Task brief » Pictures within the data are to be left out; everything else must be reproduced exactly.

Data provided »
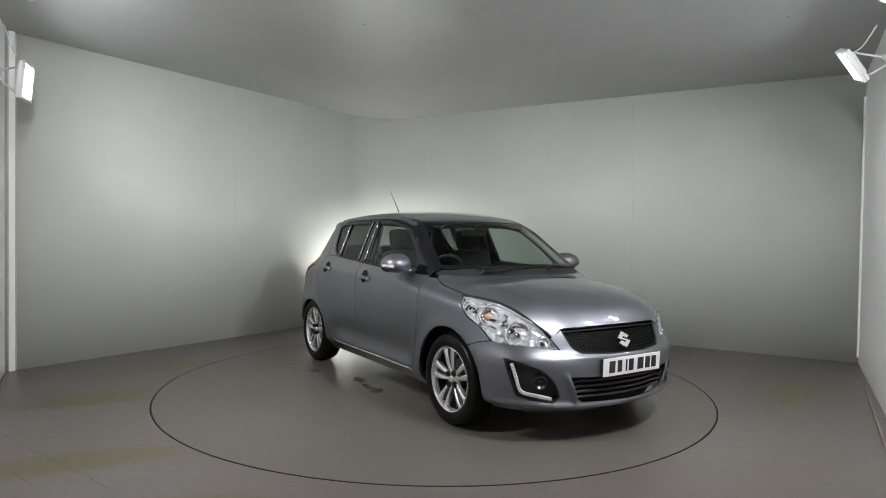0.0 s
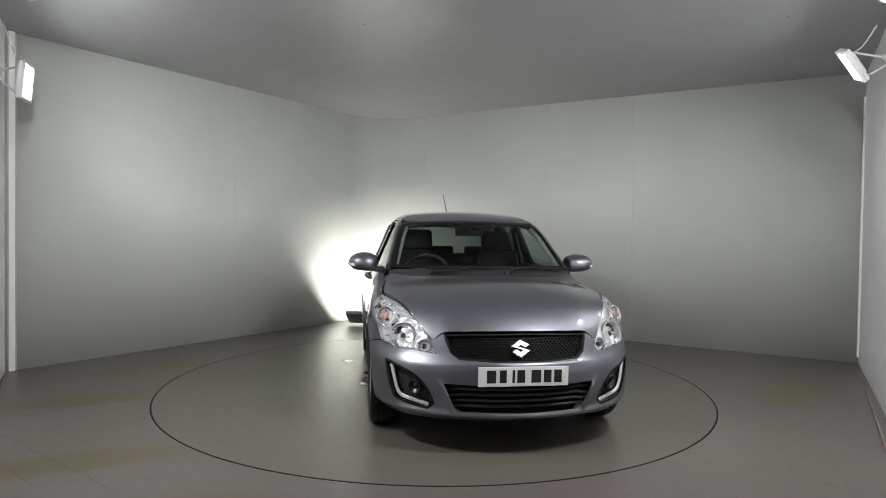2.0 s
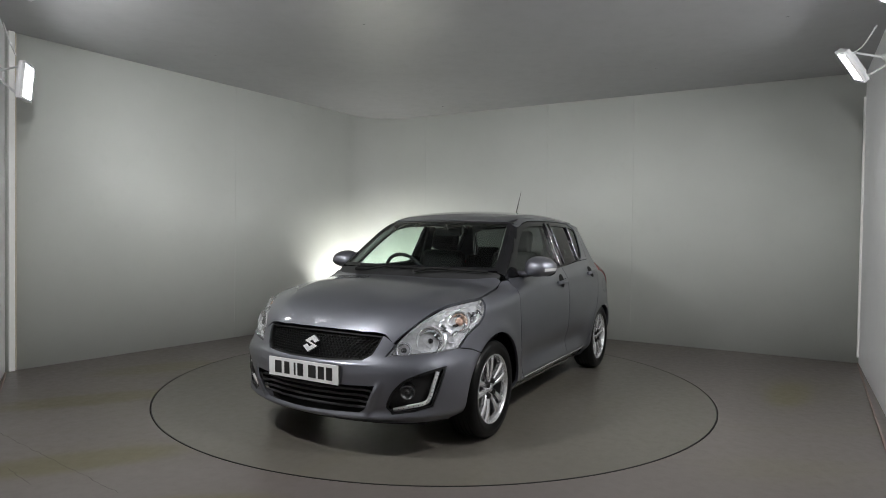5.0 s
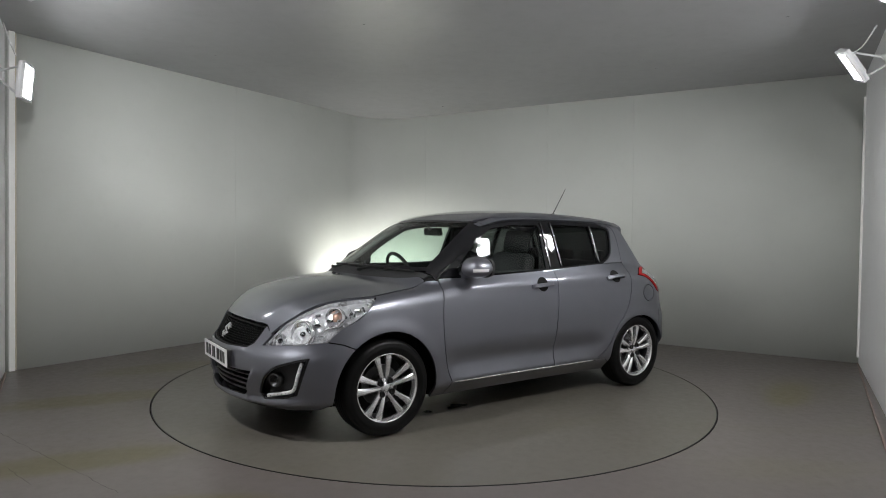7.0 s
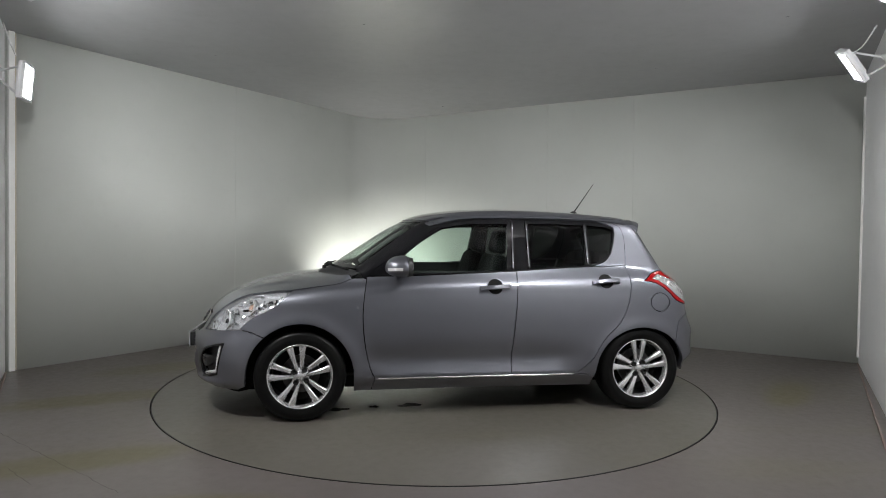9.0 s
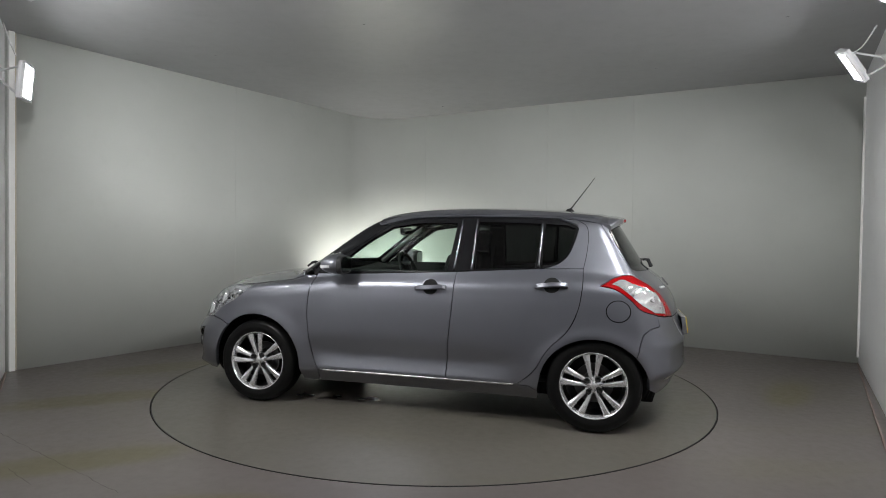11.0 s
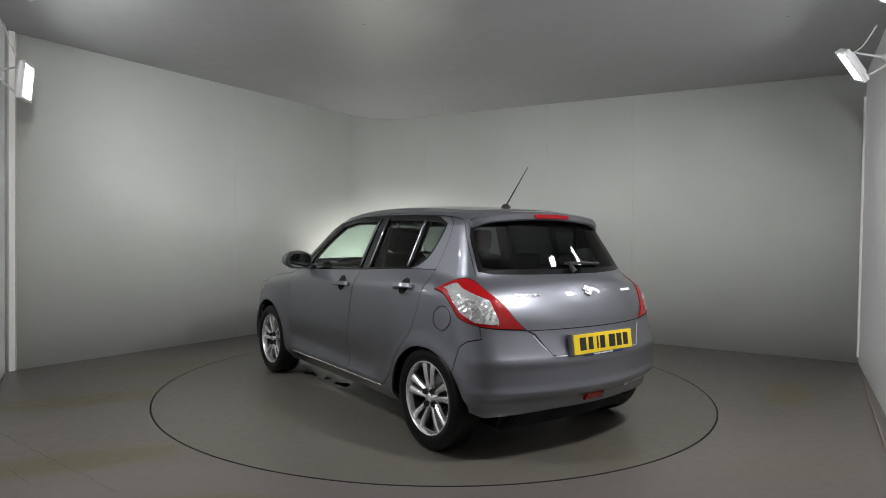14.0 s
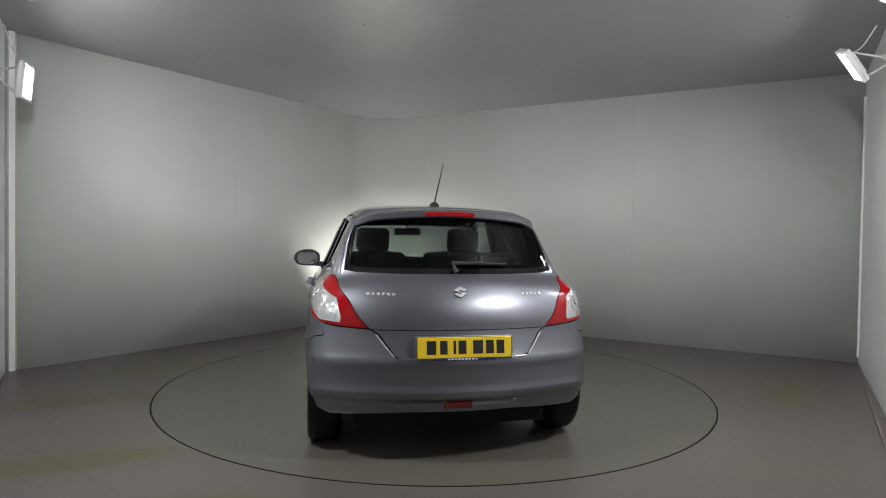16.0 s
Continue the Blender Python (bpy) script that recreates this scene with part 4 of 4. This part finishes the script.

Result of this task »
0.0 s
2.0 s
5.0 s
7.0 s
9.0 s
11.0 s
14.0 s
16.0 s
Continue the Blender Python (bpy) script that recreates this scene with part 4 of 4. This part finishes the script.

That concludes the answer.